Bien sûr, on peut se réjouir ou se révolter parce que la nouvelle Petite Sirène est noire, mais je trouve qu’on se plante un peu des deux côtés. C’est bien d’avoir quelques changements de couleurs de peau pour que ce soit moins homogène, mais je trouve ça ridicule qu’on trouve Disney merveilleux là-dedans, alors qu’ils ont sûrement fait tout ça avant tout pour des calculs bien mercantiles.
(Parenthèse, c’est aussi drôle que Disney soit maintenant perçu comme woke et vertueux alors qu’au début des années 2000, on leur reprochait d’être de méchants conservateurs dont le but était de maintenir le patriarcat. Peut-être qu’on va finir par réaliser que Disney est avant tout une machine à imprimer un maximum d’argent en vendant ses parcs d’attraction et des toutous.)

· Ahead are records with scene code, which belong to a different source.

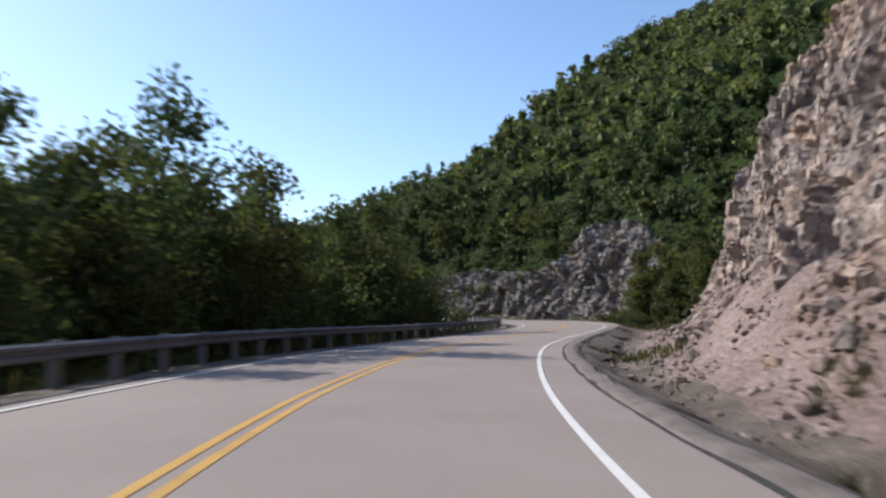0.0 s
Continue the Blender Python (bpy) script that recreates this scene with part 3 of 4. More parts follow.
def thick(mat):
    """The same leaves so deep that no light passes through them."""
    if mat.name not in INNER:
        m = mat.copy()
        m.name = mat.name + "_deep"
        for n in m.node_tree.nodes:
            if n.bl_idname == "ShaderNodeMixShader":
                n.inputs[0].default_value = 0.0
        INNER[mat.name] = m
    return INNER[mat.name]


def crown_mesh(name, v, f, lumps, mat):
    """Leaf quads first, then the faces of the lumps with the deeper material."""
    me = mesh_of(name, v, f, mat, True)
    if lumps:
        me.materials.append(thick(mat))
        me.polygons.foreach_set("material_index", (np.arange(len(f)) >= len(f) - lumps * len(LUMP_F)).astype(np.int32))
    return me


def quads_round(rng, centres, radius, size, flat=0.6, shell=0.0):
    """Small tilted leaf quads, each near one of the centres; with shell they lie on the outside of their clump."""
    n = len(centres)
    d = rng.normal(size=(n, 3))
    d /= np.linalg.norm(d, axis=1)[:, None]
    c = centres + d * (rng.random((n, 1)) ** (0.22 if shell else 0.5)) * radius * np.array([1, 1, .75])
    a = rng.normal(size=(n, 3)) * np.array([1, 1, flat])
    face_way = d + np.array([0, 0, .3]) + rng.normal(size=(n, 3)) * (.45 - .2 * shell)
    face_way /= np.linalg.norm(face_way, axis=1)[:, None]
    a = a - shell * face_way * (a * face_way).sum(1)[:, None]
    a /= np.linalg.norm(a, axis=1)[:, None]
    b = np.cross(a, shell * face_way + (1 - shell) * rng.normal(size=(n, 3)))
    b /= np.linalg.norm(b, axis=1)[:, None] + 1e-9
    w = size * (0.55 + 0.9 * rng.random((n, 1)))
    a, b = a * w, b * w * (0.5 + 0.4 * rng.random((n, 1)))
    v = np.stack([c - a, c - b * .9 + a * .1, c + a, c + b], 1).reshape(-1, 3)
    return v, np.arange(4 * n).reshape(-1, 4)


grid = np.array([(x, y, z) for x in (-1, 0, 1) for y in (-1, 0, 1) for z in (-1, 0, 1) if (x, y, z) != (0, 0, 0)], float)
LUMP_V = grid / np.linalg.norm(grid, axis=1)[:, None]
number = {tuple(int(q) for q in g): k for k, g in enumerate(grid)}
LUMP_F = []
for m in range(3):
    for e in (-1, 1):
        for a in (-1, 0):
            for b in (-1, 0):
                quad = []
                for u, w in ((a, b), (a + 1, b), (a + 1, b + 1), (a, b + 1)):
                    c = [u, w]
                    c.insert(m, e)
                    quad.append(number[tuple(c)])
                LUMP_F.append(quad)
LUMP_F = np.array(LUMP_F)


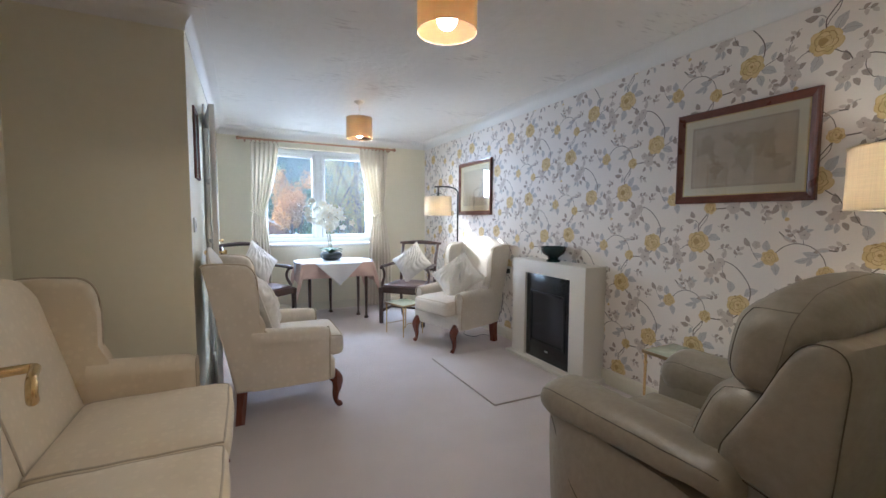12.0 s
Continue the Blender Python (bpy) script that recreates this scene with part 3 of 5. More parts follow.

D’ailleurs, pour revenir à mon sujet, je trouve que toute l’histoire de Miles Morales en nouveau Spider-Man est une façon infiniment plus efficace d’amener de la diversité à l’écran.
Et pour revenir à Spider-Gwen qui serait trans, suite à l’écoute des deux films, je ne crois pas que le personnage soit réellement trans. Personnellement, je n’ai rien perçu de ça en regardant les films. Cela dit, si des personnes trans peuvent s’identifier à son histoire et à la courbe du personnage, je trouve ça génial. (Comme avec la trilogie The Matrix.)
Bref, l’expérience humaine est bien plus grande et complexe que ces silos à la mode dans lesquels on tente de nous enfermer. Et il serait bon de se rappeler que c’est une bonne chose. Si l’art contribue à nous démontrer qu’on a tous des points en commun entre nous malgré nos différences, c’est un truc positif dont on devrait se réjouir.